=== Collected material ===
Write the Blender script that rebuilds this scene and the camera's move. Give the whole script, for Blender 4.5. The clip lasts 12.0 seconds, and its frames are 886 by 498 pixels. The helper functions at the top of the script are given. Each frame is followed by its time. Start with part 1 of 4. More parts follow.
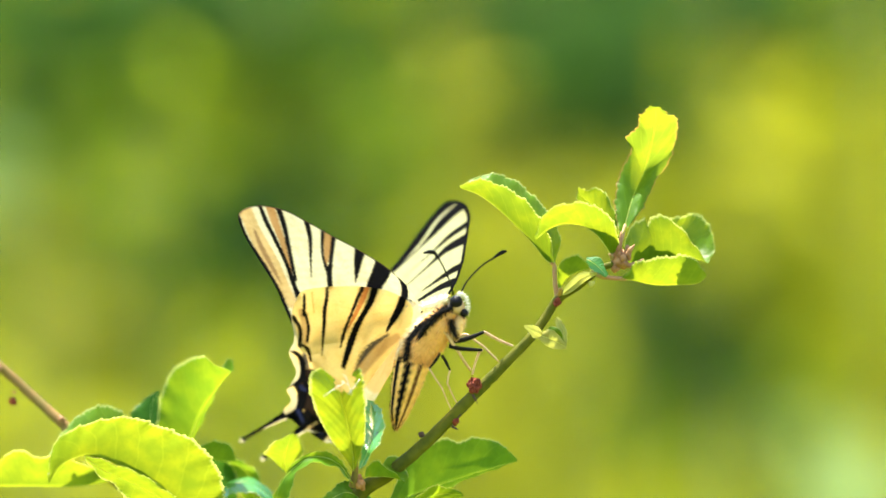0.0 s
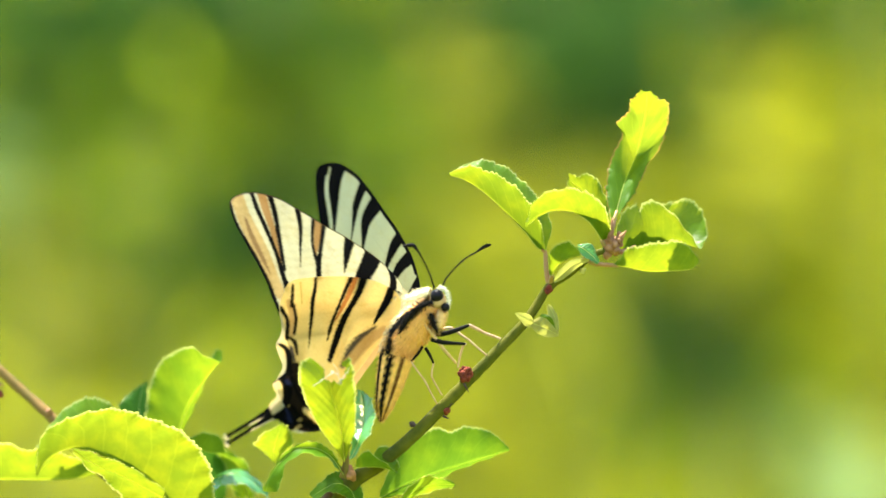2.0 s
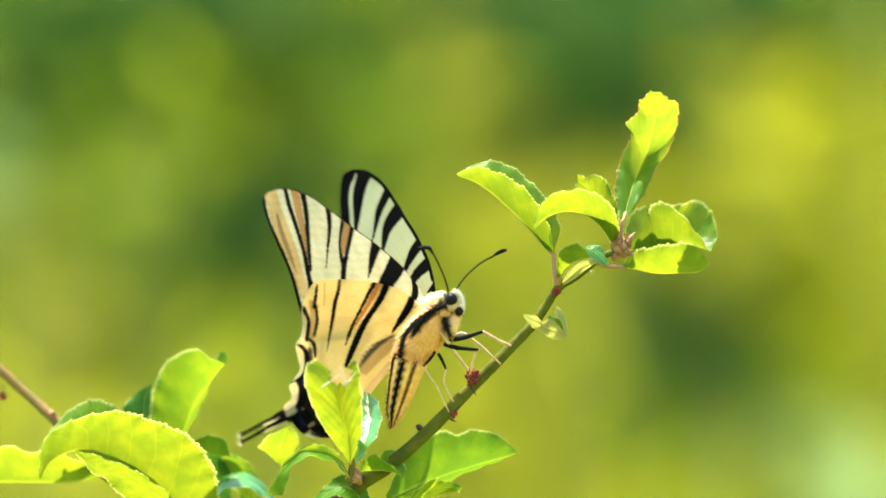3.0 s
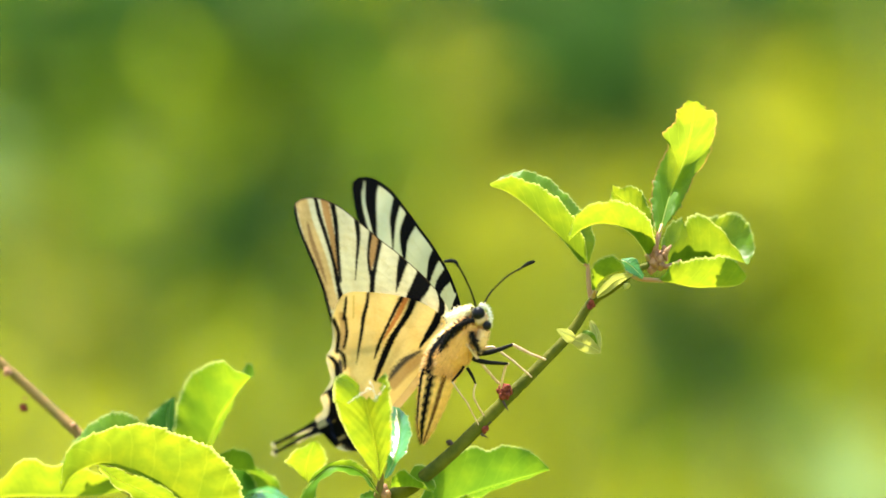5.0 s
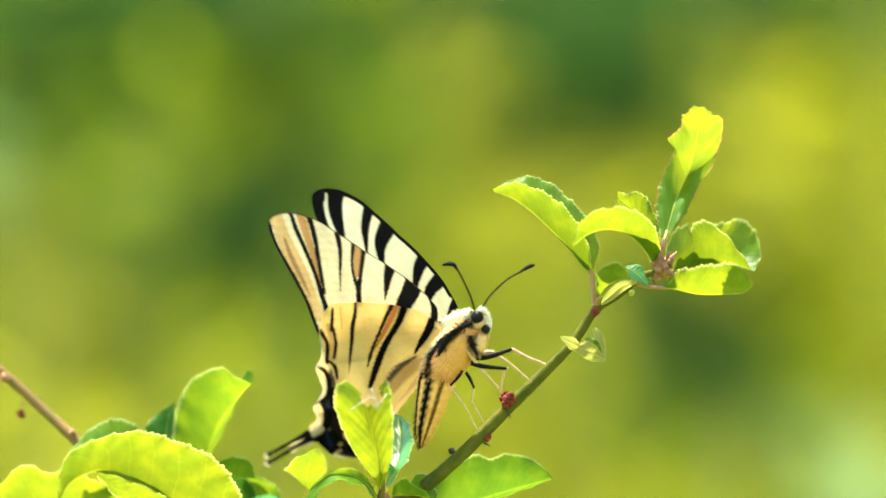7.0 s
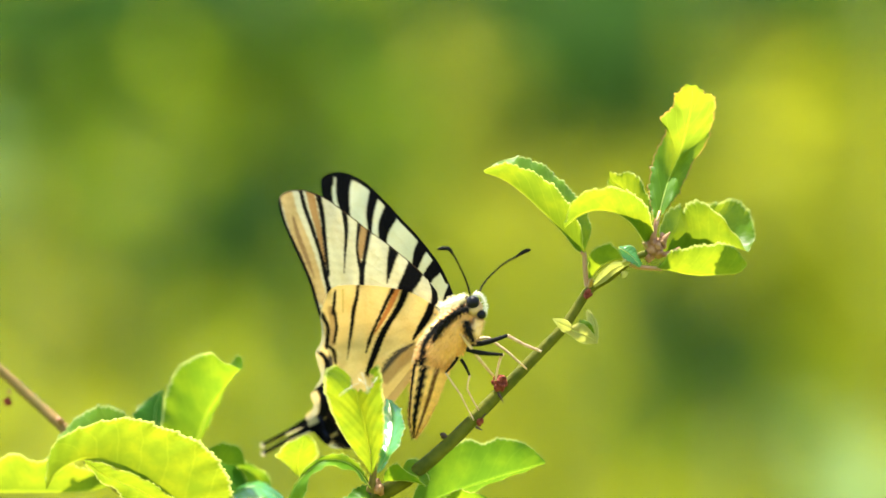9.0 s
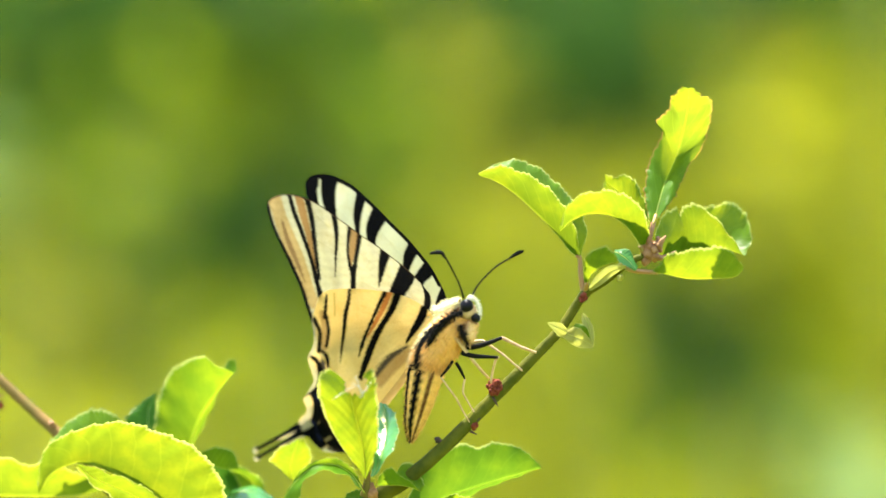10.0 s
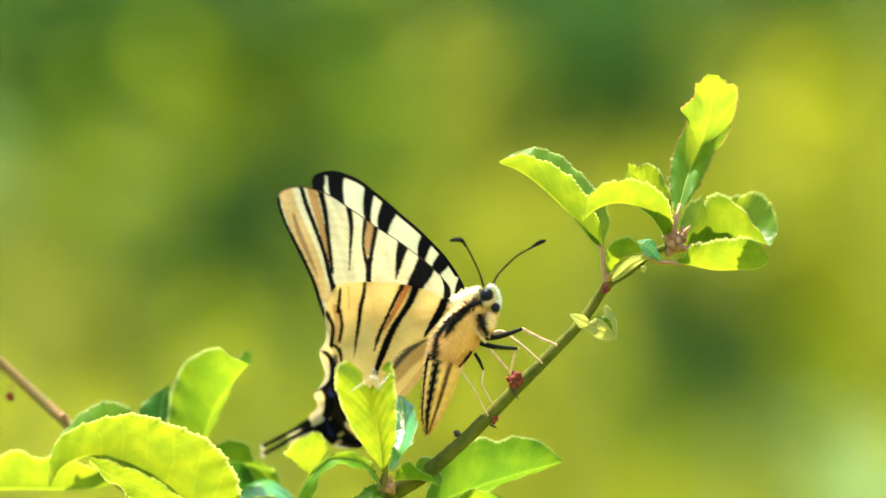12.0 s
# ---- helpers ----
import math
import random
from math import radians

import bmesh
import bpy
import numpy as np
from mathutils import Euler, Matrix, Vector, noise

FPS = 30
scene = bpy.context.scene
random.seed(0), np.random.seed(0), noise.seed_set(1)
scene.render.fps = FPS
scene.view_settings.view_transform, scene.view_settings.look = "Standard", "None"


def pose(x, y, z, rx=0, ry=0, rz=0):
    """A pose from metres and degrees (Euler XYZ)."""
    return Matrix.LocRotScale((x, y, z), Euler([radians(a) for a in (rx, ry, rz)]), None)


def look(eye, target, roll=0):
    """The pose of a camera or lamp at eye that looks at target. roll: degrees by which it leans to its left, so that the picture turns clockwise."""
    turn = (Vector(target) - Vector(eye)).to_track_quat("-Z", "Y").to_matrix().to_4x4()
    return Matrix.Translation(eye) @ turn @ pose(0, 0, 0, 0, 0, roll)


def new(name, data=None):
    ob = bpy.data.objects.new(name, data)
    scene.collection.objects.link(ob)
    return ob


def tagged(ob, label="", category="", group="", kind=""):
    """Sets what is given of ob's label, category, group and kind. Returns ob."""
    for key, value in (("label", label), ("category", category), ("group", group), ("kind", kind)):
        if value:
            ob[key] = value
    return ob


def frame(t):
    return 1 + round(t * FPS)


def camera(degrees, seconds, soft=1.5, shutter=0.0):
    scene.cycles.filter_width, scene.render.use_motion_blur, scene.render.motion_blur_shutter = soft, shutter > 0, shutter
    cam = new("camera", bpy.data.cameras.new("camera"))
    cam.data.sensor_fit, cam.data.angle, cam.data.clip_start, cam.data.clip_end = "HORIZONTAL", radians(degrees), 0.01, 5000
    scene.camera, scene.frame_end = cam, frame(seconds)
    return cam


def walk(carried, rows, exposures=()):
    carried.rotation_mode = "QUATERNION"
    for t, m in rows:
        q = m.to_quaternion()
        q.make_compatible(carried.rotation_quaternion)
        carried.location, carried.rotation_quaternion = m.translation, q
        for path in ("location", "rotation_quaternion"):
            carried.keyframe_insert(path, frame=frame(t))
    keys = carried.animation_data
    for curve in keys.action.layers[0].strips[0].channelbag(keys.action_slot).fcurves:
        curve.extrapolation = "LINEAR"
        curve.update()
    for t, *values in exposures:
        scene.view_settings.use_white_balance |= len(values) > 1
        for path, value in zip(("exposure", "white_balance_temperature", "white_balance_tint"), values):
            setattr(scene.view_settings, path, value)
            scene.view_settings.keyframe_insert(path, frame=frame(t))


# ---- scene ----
# All small lengths below are in millimetres of the shrub's own plane: x to the right, z up, d away from the camera.
MM = 0.001
DIST = 1.19615          # camera to shrub at the end of the shot
EYE = 1.0               # height of the lens above the ground

cam = camera(7.5, 12.0, soft=1.6)
cam.data.dof.use_dof = True
cam.data.dof.aperture_fstop = 7.5


def dolly(t):
    scale = 0.914 + 0.086 * t / 12
    return pose(0, DIST - DIST / scale, EYE, 90 - 0.07 * t / 12, 0, 0)


walk(cam, [(t, dolly(t)) for t in (0, 2, 4, 6, 8, 10, 12)], exposures=[(0, 2.2), (12, 2.2)])

# ---- daylight ----
SUN_WAY = Vector((-0.22, 0.19, 0.957))
world = bpy.data.worlds.new("sky")
scene.world = world
world.use_nodes = True
sky = world.node_tree.nodes.new("ShaderNodeTexSky")
sky.sky_type = "NISHITA"
sky.sun_disc = False
sky.sun_elevation = radians(74)
sky.sun_rotation = radians(-49)
background = world.node_tree.nodes["Background"]
background.inputs["Strength"].default_value = 0.15
world.node_tree.links.new(sky.outputs["Color"], background.inputs["Color"])
sun = new("sun", bpy.data.lights.new("sun", "SUN"))
sun.data.energy = 5.0
sun.data.angle = radians(0.55)
sun.data.color = (1.0, 0.93, 0.78)
sun.matrix_world = look(SUN_WAY * 8, (0, 0, 0))


# ---- materials ----
def node_material(name):
    m = bpy.data.materials.new(name)
    m.use_nodes = True
    m.node_tree.nodes.clear()
    return m, m.node_tree.nodes, m.node_tree.links


def mix_colour(n, l, fac, a, b, blend="MIX"):
    """A colour mix node; fac, a and b may be sockets or values."""
    mix = n.new("ShaderNodeMix")
    mix.data_type = "RGBA"
    mix.blend_type = blend
    for socket, value in ((mix.inputs[0], fac), (mix.inputs[6], a), (mix.inputs[7], b)):
        if isinstance(value, bpy.types.NodeSocket):
            l.new(value, socket)
        elif isinstance(value, tuple):
            socket.default_value = (*value, 1.0)
        else:
            socket.default_value = value
    return mix.outputs[2]


def math_node(n, l, op, a, b=0.0, c=0.0):
    node = n.new("ShaderNodeMath")
    node.operation = op
    for socket, value in zip(node.inputs, (a, b, c)):
        if isinstance(value, bpy.types.NodeSocket):
            l.new(value, socket)
        else:
            socket.default_value = value
    return node.outputs[0]


def noise_node(n, l, scale, detail=3.0, coord="Object"):
    tc = n.new("ShaderNodeTexCoord")
    tex = n.new("ShaderNodeTexNoise")
    tex.inputs["Scale"].default_value = scale
    tex.inputs["Detail"].default_value = detail
    l.new(tc.outputs[coord], tex.inputs["Vector"])
    return tex.outputs["Fac"]


def ramp_node(n, l, fac, lo, hi):
    node = n.new("ShaderNodeMapRange")
    l.new(fac, node.inputs["Value"])
    node.inputs["From Min"].default_value = lo
    node.inputs["From Max"].default_value = hi
    node.interpolation_type = "SMOOTHSTEP"
    return node.outputs["Result"]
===
Exercise task:
Give an exact copy of the material, leaving out every picture.

The completed task:
Write the Blender script that rebuilds this scene and the camera's move. Give the whole script, for Blender 4.5. The clip lasts 12.0 seconds, and its frames are 886 by 498 pixels. The helper functions at the top of the script are given. Each frame is followed by its time. Start with part 1 of 4. More parts follow.
0.0 s
2.0 s
3.0 s
5.0 s
7.0 s
9.0 s
10.0 s
12.0 s
# ---- helpers ----
import math
import random
from math import radians

import bmesh
import bpy
import numpy as np
from mathutils import Euler, Matrix, Vector, noise

FPS = 30
scene = bpy.context.scene
random.seed(0), np.random.seed(0), noise.seed_set(1)
scene.render.fps = FPS
scene.view_settings.view_transform, scene.view_settings.look = "Standard", "None"


def pose(x, y, z, rx=0, ry=0, rz=0):
    """A pose from metres and degrees (Euler XYZ)."""
    return Matrix.LocRotScale((x, y, z), Euler([radians(a) for a in (rx, ry, rz)]), None)


def look(eye, target, roll=0):
    """The pose of a camera or lamp at eye that looks at target. roll: degrees by which it leans to its left, so that the picture turns clockwise."""
    turn = (Vector(target) - Vector(eye)).to_track_quat("-Z", "Y").to_matrix().to_4x4()
    return Matrix.Translation(eye) @ turn @ pose(0, 0, 0, 0, 0, roll)


def new(name, data=None):
    ob = bpy.data.objects.new(name, data)
    scene.collection.objects.link(ob)
    return ob


def tagged(ob, label="", category="", group="", kind=""):
    """Sets what is given of ob's label, category, group and kind. Returns ob."""
    for key, value in (("label", label), ("category", category), ("group", group), ("kind", kind)):
        if value:
            ob[key] = value
    return ob


def frame(t):
    return 1 + round(t * FPS)


def camera(degrees, seconds, soft=1.5, shutter=0.0):
    scene.cycles.filter_width, scene.render.use_motion_blur, scene.render.motion_blur_shutter = soft, shutter > 0, shutter
    cam = new("camera", bpy.data.cameras.new("camera"))
    cam.data.sensor_fit, cam.data.angle, cam.data.clip_start, cam.data.clip_end = "HORIZONTAL", radians(degrees), 0.01, 5000
    scene.camera, scene.frame_end = cam, frame(seconds)
    return cam


def walk(carried, rows, exposures=()):
    carried.rotation_mode = "QUATERNION"
    for t, m in rows:
        q = m.to_quaternion()
        q.make_compatible(carried.rotation_quaternion)
        carried.location, carried.rotation_quaternion = m.translation, q
        for path in ("location", "rotation_quaternion"):
            carried.keyframe_insert(path, frame=frame(t))
    keys = carried.animation_data
    for curve in keys.action.layers[0].strips[0].channelbag(keys.action_slot).fcurves:
        curve.extrapolation = "LINEAR"
        curve.update()
    for t, *values in exposures:
        scene.view_settings.use_white_balance |= len(values) > 1
        for path, value in zip(("exposure", "white_balance_temperature", "white_balance_tint"), values):
            setattr(scene.view_settings, path, value)
            scene.view_settings.keyframe_insert(path, frame=frame(t))


# ---- scene ----
# All small lengths below are in millimetres of the shrub's own plane: x to the right, z up, d away from the camera.
MM = 0.001
DIST = 1.19615          # camera to shrub at the end of the shot
EYE = 1.0               # height of the lens above the ground

cam = camera(7.5, 12.0, soft=1.6)
cam.data.dof.use_dof = True
cam.data.dof.aperture_fstop = 7.5


def dolly(t):
    scale = 0.914 + 0.086 * t / 12
    return pose(0, DIST - DIST / scale, EYE, 90 - 0.07 * t / 12, 0, 0)


walk(cam, [(t, dolly(t)) for t in (0, 2, 4, 6, 8, 10, 12)], exposures=[(0, 2.2), (12, 2.2)])

# ---- daylight ----
SUN_WAY = Vector((-0.22, 0.19, 0.957))
world = bpy.data.worlds.new("sky")
scene.world = world
world.use_nodes = True
sky = world.node_tree.nodes.new("ShaderNodeTexSky")
sky.sky_type = "NISHITA"
sky.sun_disc = False
sky.sun_elevation = radians(74)
sky.sun_rotation = radians(-49)
background = world.node_tree.nodes["Background"]
background.inputs["Strength"].default_value = 0.15
world.node_tree.links.new(sky.outputs["Color"], background.inputs["Color"])
sun = new("sun", bpy.data.lights.new("sun", "SUN"))
sun.data.energy = 5.0
sun.data.angle = radians(0.55)
sun.data.color = (1.0, 0.93, 0.78)
sun.matrix_world = look(SUN_WAY * 8, (0, 0, 0))


# ---- materials ----
def node_material(name):
    m = bpy.data.materials.new(name)
    m.use_nodes = True
    m.node_tree.nodes.clear()
    return m, m.node_tree.nodes, m.node_tree.links


def mix_colour(n, l, fac, a, b, blend="MIX"):
    """A colour mix node; fac, a and b may be sockets or values."""
    mix = n.new("ShaderNodeMix")
    mix.data_type = "RGBA"
    mix.blend_type = blend
    for socket, value in ((mix.inputs[0], fac), (mix.inputs[6], a), (mix.inputs[7], b)):
        if isinstance(value, bpy.types.NodeSocket):
            l.new(value, socket)
        elif isinstance(value, tuple):
            socket.default_value = (*value, 1.0)
        else:
            socket.default_value = value
    return mix.outputs[2]


def math_node(n, l, op, a, b=0.0, c=0.0):
    node = n.new("ShaderNodeMath")
    node.operation = op
    for socket, value in zip(node.inputs, (a, b, c)):
        if isinstance(value, bpy.types.NodeSocket):
            l.new(value, socket)
        else:
            socket.default_value = value
    return node.outputs[0]


def noise_node(n, l, scale, detail=3.0, coord="Object"):
    tc = n.new("ShaderNodeTexCoord")
    tex = n.new("ShaderNodeTexNoise")
    tex.inputs["Scale"].default_value = scale
    tex.inputs["Detail"].default_value = detail
    l.new(tc.outputs[coord], tex.inputs["Vector"])
    return tex.outputs["Fac"]


def ramp_node(n, l, fac, lo, hi):
    node = n.new("ShaderNodeMapRange")
    l.new(fac, node.inputs["Value"])
    node.inputs["From Min"].default_value = lo
    node.inputs["From Max"].default_value = hi
    node.interpolation_type = "SMOOTHSTEP"
    return node.outputs["Result"]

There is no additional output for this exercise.